**Your goal**
Reproduce the listing below word for word, with no pictures.

**Supplied data**
— Begin —
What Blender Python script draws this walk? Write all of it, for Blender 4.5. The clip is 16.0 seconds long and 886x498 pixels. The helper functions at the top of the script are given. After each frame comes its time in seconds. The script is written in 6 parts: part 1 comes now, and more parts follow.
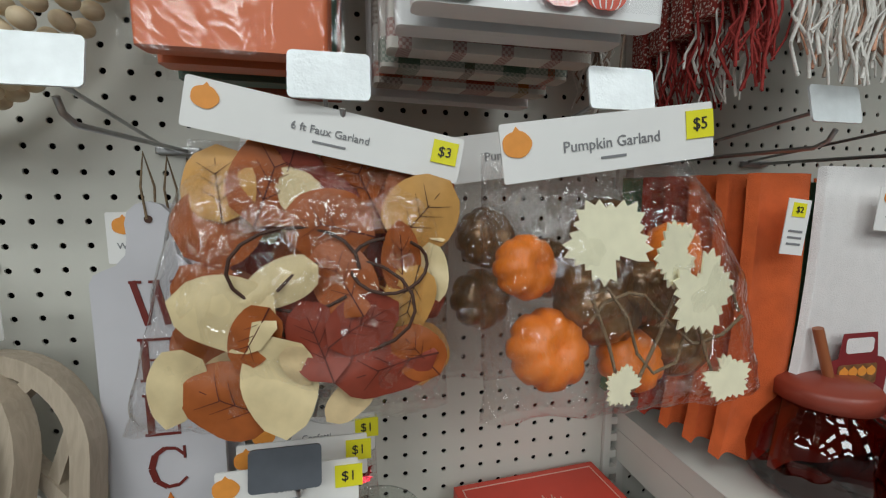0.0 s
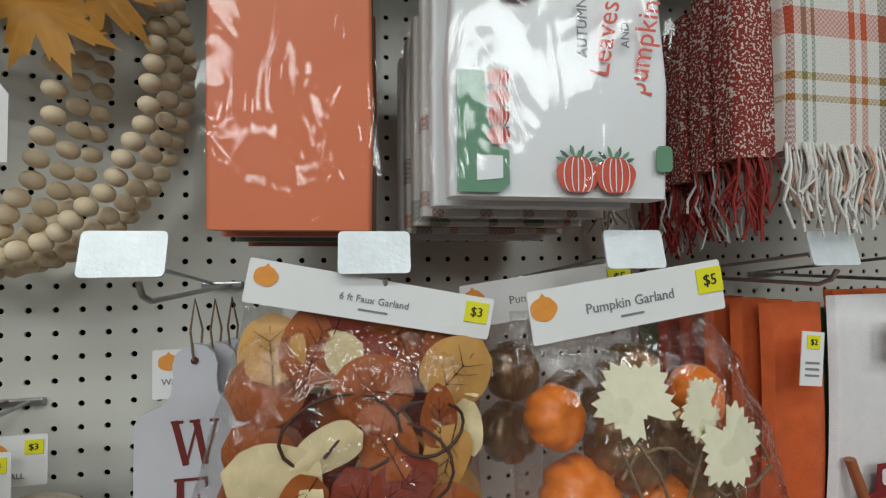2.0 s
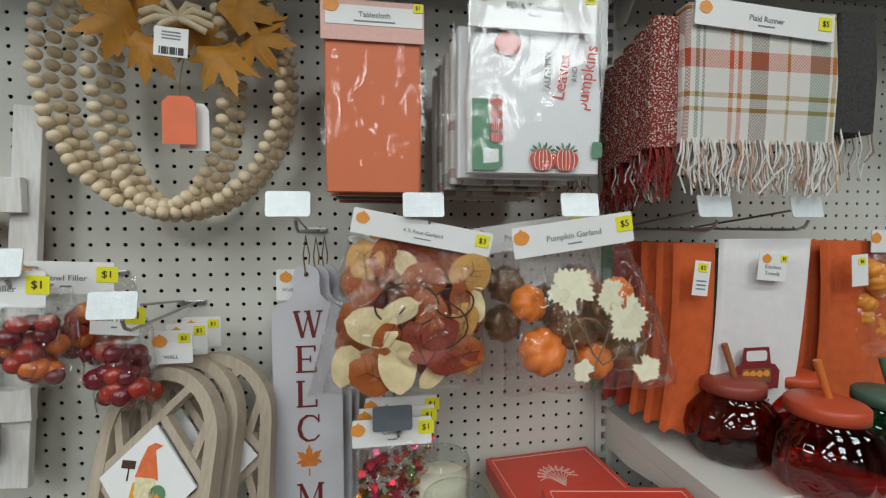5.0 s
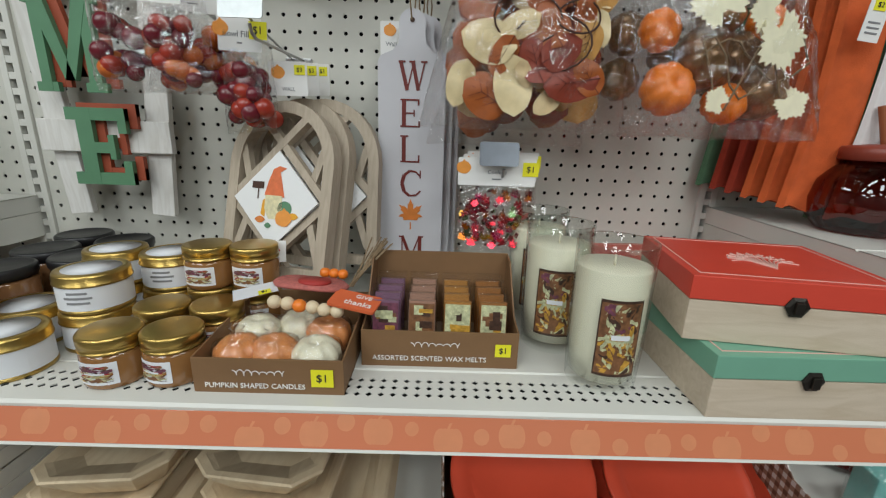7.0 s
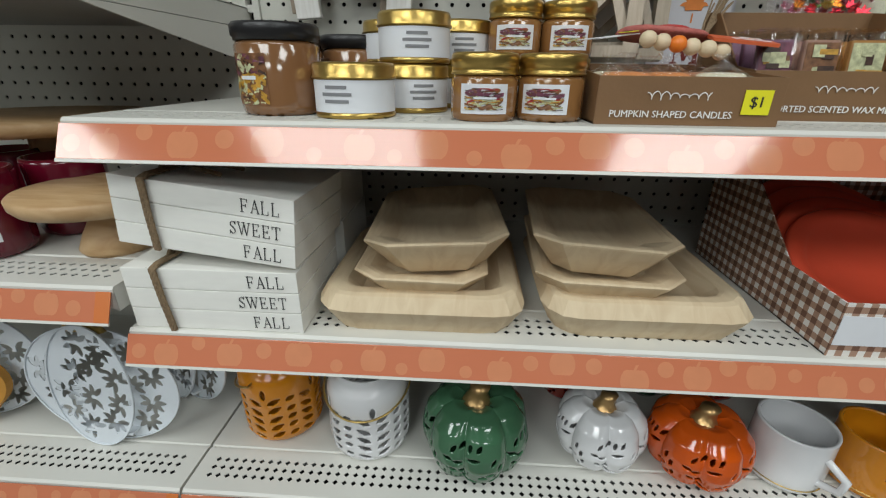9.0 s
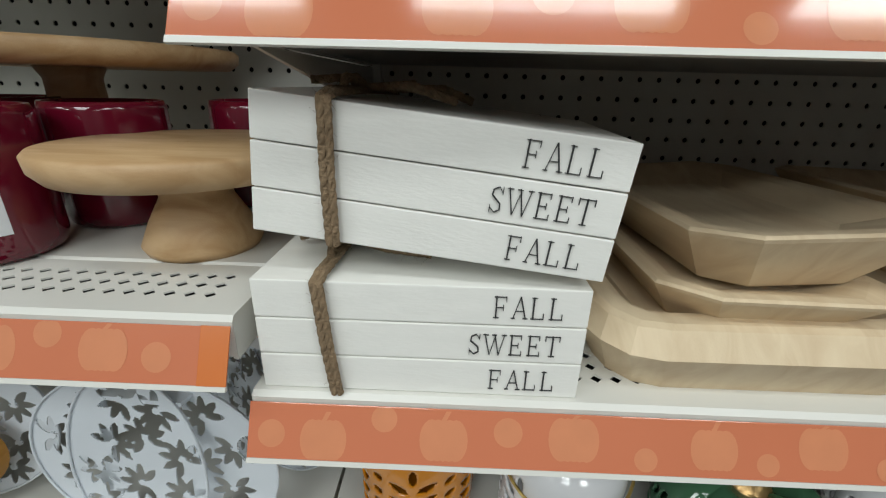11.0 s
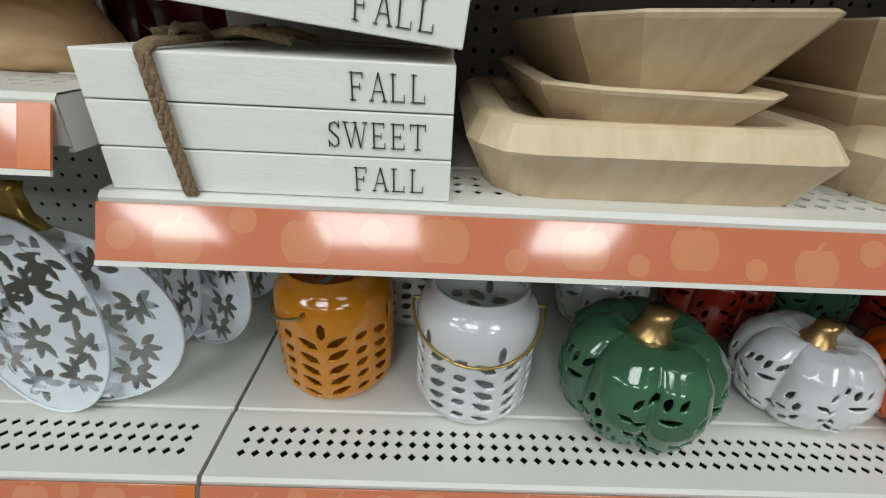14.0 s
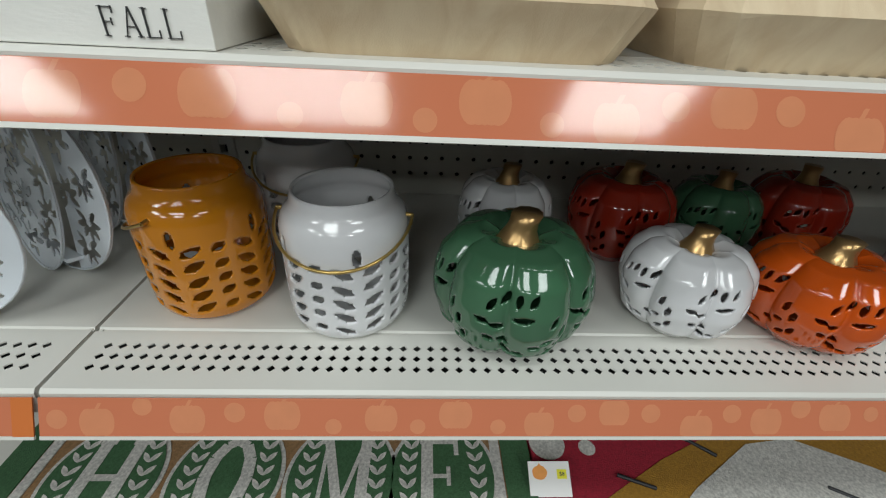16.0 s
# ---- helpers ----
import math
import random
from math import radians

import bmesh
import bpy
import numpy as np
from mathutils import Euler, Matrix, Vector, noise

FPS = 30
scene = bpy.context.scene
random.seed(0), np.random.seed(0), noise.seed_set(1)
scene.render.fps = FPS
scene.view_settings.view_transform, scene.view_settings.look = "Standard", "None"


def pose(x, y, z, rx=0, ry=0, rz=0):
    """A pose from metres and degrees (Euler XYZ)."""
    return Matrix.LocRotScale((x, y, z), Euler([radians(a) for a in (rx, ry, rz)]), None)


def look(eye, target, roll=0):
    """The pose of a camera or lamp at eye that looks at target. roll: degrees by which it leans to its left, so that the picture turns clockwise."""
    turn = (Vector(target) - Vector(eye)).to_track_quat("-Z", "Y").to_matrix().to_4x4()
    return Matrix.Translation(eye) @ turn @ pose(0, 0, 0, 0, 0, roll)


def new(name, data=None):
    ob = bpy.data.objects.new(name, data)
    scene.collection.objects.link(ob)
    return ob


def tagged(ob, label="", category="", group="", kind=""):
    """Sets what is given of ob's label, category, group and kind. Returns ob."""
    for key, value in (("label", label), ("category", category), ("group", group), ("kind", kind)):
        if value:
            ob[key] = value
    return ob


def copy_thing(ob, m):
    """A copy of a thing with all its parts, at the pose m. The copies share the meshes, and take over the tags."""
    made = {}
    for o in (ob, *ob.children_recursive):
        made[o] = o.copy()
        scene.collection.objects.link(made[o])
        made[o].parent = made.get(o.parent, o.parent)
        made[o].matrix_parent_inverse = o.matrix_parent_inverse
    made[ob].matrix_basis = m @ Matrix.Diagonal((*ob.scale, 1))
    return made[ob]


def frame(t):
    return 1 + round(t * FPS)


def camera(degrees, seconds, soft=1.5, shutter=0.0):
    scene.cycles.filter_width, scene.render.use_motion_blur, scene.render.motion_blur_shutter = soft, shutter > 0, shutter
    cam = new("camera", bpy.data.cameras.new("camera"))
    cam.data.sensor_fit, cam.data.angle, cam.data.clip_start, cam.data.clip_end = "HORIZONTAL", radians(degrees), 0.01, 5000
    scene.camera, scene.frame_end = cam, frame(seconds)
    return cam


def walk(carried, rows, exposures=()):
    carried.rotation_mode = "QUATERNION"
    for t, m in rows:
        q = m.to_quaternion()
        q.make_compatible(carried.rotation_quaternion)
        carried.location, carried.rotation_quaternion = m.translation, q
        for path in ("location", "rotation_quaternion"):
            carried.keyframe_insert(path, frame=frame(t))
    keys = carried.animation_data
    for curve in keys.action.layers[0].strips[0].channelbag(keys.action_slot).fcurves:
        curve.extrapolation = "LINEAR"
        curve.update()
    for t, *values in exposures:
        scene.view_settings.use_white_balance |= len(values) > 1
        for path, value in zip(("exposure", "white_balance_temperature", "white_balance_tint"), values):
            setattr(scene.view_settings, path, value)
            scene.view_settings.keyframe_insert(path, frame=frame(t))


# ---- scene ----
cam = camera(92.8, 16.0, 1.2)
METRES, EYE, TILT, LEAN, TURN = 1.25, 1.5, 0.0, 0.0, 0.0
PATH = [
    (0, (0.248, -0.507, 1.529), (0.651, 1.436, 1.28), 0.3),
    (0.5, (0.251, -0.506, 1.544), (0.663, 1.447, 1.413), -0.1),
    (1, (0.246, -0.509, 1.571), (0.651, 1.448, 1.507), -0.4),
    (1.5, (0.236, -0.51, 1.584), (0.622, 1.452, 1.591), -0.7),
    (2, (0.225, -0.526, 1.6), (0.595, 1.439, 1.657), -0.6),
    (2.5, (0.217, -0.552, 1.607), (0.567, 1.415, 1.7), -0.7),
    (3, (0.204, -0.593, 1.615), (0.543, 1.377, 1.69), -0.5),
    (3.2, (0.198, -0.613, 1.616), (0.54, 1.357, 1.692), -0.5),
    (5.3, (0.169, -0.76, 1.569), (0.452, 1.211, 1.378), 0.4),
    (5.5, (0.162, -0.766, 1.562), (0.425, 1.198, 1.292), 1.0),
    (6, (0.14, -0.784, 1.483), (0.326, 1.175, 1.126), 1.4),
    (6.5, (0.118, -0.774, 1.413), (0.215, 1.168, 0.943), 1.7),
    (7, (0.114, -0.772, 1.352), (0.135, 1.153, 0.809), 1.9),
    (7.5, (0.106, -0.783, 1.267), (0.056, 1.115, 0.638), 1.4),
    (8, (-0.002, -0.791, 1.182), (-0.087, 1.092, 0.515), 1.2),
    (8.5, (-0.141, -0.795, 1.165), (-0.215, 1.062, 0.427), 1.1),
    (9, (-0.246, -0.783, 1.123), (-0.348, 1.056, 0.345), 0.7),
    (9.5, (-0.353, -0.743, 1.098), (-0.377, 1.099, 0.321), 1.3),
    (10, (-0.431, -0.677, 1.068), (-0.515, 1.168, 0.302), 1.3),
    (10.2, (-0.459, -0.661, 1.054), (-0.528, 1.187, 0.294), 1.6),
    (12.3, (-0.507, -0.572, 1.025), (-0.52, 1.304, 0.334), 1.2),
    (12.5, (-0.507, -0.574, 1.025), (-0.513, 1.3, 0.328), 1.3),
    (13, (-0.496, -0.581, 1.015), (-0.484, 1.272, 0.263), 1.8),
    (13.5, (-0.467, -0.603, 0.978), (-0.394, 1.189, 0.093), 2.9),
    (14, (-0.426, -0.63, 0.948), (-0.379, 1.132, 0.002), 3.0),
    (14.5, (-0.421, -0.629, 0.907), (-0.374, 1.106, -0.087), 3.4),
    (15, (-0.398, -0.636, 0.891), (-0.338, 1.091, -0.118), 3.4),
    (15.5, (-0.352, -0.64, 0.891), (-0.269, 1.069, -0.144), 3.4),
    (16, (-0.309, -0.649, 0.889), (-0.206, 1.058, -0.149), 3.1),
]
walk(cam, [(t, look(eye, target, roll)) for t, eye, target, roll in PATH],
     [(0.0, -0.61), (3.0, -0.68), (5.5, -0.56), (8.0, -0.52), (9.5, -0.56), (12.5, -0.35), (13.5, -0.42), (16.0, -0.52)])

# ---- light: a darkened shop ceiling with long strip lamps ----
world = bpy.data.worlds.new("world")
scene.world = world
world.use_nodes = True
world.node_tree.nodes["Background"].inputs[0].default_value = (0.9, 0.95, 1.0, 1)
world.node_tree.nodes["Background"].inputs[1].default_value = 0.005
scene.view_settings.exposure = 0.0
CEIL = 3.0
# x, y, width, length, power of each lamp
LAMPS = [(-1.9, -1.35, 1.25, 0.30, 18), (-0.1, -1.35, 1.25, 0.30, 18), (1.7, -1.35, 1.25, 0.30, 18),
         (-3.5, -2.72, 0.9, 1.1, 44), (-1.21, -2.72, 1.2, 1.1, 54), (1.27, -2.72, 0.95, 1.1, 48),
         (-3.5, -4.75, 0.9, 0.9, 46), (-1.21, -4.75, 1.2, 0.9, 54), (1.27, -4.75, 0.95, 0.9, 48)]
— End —
**Exercise result**
What Blender Python script draws this walk? Write all of it, for Blender 4.5. The clip is 16.0 seconds long and 886x498 pixels. The helper functions at the top of the script are given. After each frame comes its time in seconds. The script is written in 6 parts: part 1 comes now, and more parts follow.
0.0 s
2.0 s
5.0 s
7.0 s
9.0 s
11.0 s
14.0 s
16.0 s
# ---- helpers ----
import math
import random
from math import radians

import bmesh
import bpy
import numpy as np
from mathutils import Euler, Matrix, Vector, noise

FPS = 30
scene = bpy.context.scene
random.seed(0), np.random.seed(0), noise.seed_set(1)
scene.render.fps = FPS
scene.view_settings.view_transform, scene.view_settings.look = "Standard", "None"


def pose(x, y, z, rx=0, ry=0, rz=0):
    """A pose from metres and degrees (Euler XYZ)."""
    return Matrix.LocRotScale((x, y, z), Euler([radians(a) for a in (rx, ry, rz)]), None)


def look(eye, target, roll=0):
    """The pose of a camera or lamp at eye that looks at target. roll: degrees by which it leans to its left, so that the picture turns clockwise."""
    turn = (Vector(target) - Vector(eye)).to_track_quat("-Z", "Y").to_matrix().to_4x4()
    return Matrix.Translation(eye) @ turn @ pose(0, 0, 0, 0, 0, roll)


def new(name, data=None):
    ob = bpy.data.objects.new(name, data)
    scene.collection.objects.link(ob)
    return ob


def tagged(ob, label="", category="", group="", kind=""):
    """Sets what is given of ob's label, category, group and kind. Returns ob."""
    for key, value in (("label", label), ("category", category), ("group", group), ("kind", kind)):
        if value:
            ob[key] = value
    return ob


def copy_thing(ob, m):
    """A copy of a thing with all its parts, at the pose m. The copies share the meshes, and take over the tags."""
    made = {}
    for o in (ob, *ob.children_recursive):
        made[o] = o.copy()
        scene.collection.objects.link(made[o])
        made[o].parent = made.get(o.parent, o.parent)
        made[o].matrix_parent_inverse = o.matrix_parent_inverse
    made[ob].matrix_basis = m @ Matrix.Diagonal((*ob.scale, 1))
    return made[ob]


def frame(t):
    return 1 + round(t * FPS)


def camera(degrees, seconds, soft=1.5, shutter=0.0):
    scene.cycles.filter_width, scene.render.use_motion_blur, scene.render.motion_blur_shutter = soft, shutter > 0, shutter
    cam = new("camera", bpy.data.cameras.new("camera"))
    cam.data.sensor_fit, cam.data.angle, cam.data.clip_start, cam.data.clip_end = "HORIZONTAL", radians(degrees), 0.01, 5000
    scene.camera, scene.frame_end = cam, frame(seconds)
    return cam


def walk(carried, rows, exposures=()):
    carried.rotation_mode = "QUATERNION"
    for t, m in rows:
        q = m.to_quaternion()
        q.make_compatible(carried.rotation_quaternion)
        carried.location, carried.rotation_quaternion = m.translation, q
        for path in ("location", "rotation_quaternion"):
            carried.keyframe_insert(path, frame=frame(t))
    keys = carried.animation_data
    for curve in keys.action.layers[0].strips[0].channelbag(keys.action_slot).fcurves:
        curve.extrapolation = "LINEAR"
        curve.update()
    for t, *values in exposures:
        scene.view_settings.use_white_balance |= len(values) > 1
        for path, value in zip(("exposure", "white_balance_temperature", "white_balance_tint"), values):
            setattr(scene.view_settings, path, value)
            scene.view_settings.keyframe_insert(path, frame=frame(t))


# ---- scene ----
cam = camera(92.8, 16.0, 1.2)
METRES, EYE, TILT, LEAN, TURN = 1.25, 1.5, 0.0, 0.0, 0.0
PATH = [
    (0, (0.248, -0.507, 1.529), (0.651, 1.436, 1.28), 0.3),
    (0.5, (0.251, -0.506, 1.544), (0.663, 1.447, 1.413), -0.1),
    (1, (0.246, -0.509, 1.571), (0.651, 1.448, 1.507), -0.4),
    (1.5, (0.236, -0.51, 1.584), (0.622, 1.452, 1.591), -0.7),
    (2, (0.225, -0.526, 1.6), (0.595, 1.439, 1.657), -0.6),
    (2.5, (0.217, -0.552, 1.607), (0.567, 1.415, 1.7), -0.7),
    (3, (0.204, -0.593, 1.615), (0.543, 1.377, 1.69), -0.5),
    (3.2, (0.198, -0.613, 1.616), (0.54, 1.357, 1.692), -0.5),
    (5.3, (0.169, -0.76, 1.569), (0.452, 1.211, 1.378), 0.4),
    (5.5, (0.162, -0.766, 1.562), (0.425, 1.198, 1.292), 1.0),
    (6, (0.14, -0.784, 1.483), (0.326, 1.175, 1.126), 1.4),
    (6.5, (0.118, -0.774, 1.413), (0.215, 1.168, 0.943), 1.7),
    (7, (0.114, -0.772, 1.352), (0.135, 1.153, 0.809), 1.9),
    (7.5, (0.106, -0.783, 1.267), (0.056, 1.115, 0.638), 1.4),
    (8, (-0.002, -0.791, 1.182), (-0.087, 1.092, 0.515), 1.2),
    (8.5, (-0.141, -0.795, 1.165), (-0.215, 1.062, 0.427), 1.1),
    (9, (-0.246, -0.783, 1.123), (-0.348, 1.056, 0.345), 0.7),
    (9.5, (-0.353, -0.743, 1.098), (-0.377, 1.099, 0.321), 1.3),
    (10, (-0.431, -0.677, 1.068), (-0.515, 1.168, 0.302), 1.3),
    (10.2, (-0.459, -0.661, 1.054), (-0.528, 1.187, 0.294), 1.6),
    (12.3, (-0.507, -0.572, 1.025), (-0.52, 1.304, 0.334), 1.2),
    (12.5, (-0.507, -0.574, 1.025), (-0.513, 1.3, 0.328), 1.3),
    (13, (-0.496, -0.581, 1.015), (-0.484, 1.272, 0.263), 1.8),
    (13.5, (-0.467, -0.603, 0.978), (-0.394, 1.189, 0.093), 2.9),
    (14, (-0.426, -0.63, 0.948), (-0.379, 1.132, 0.002), 3.0),
    (14.5, (-0.421, -0.629, 0.907), (-0.374, 1.106, -0.087), 3.4),
    (15, (-0.398, -0.636, 0.891), (-0.338, 1.091, -0.118), 3.4),
    (15.5, (-0.352, -0.64, 0.891), (-0.269, 1.069, -0.144), 3.4),
    (16, (-0.309, -0.649, 0.889), (-0.206, 1.058, -0.149), 3.1),
]
walk(cam, [(t, look(eye, target, roll)) for t, eye, target, roll in PATH],
     [(0.0, -0.61), (3.0, -0.68), (5.5, -0.56), (8.0, -0.52), (9.5, -0.56), (12.5, -0.35), (13.5, -0.42), (16.0, -0.52)])

# ---- light: a darkened shop ceiling with long strip lamps ----
world = bpy.data.worlds.new("world")
scene.world = world
world.use_nodes = True
world.node_tree.nodes["Background"].inputs[0].default_value = (0.9, 0.95, 1.0, 1)
world.node_tree.nodes["Background"].inputs[1].default_value = 0.005
scene.view_settings.exposure = 0.0
CEIL = 3.0
# x, y, width, length, power of each lamp
LAMPS = [(-1.9, -1.35, 1.25, 0.30, 18), (-0.1, -1.35, 1.25, 0.30, 18), (1.7, -1.35, 1.25, 0.30, 18),
         (-3.5, -2.72, 0.9, 1.1, 44), (-1.21, -2.72, 1.2, 1.1, 54), (1.27, -2.72, 0.95, 1.1, 48),
         (-3.5, -4.75, 0.9, 0.9, 46), (-1.21, -4.75, 1.2, 0.9, 54), (1.27, -4.75, 0.95, 0.9, 48)]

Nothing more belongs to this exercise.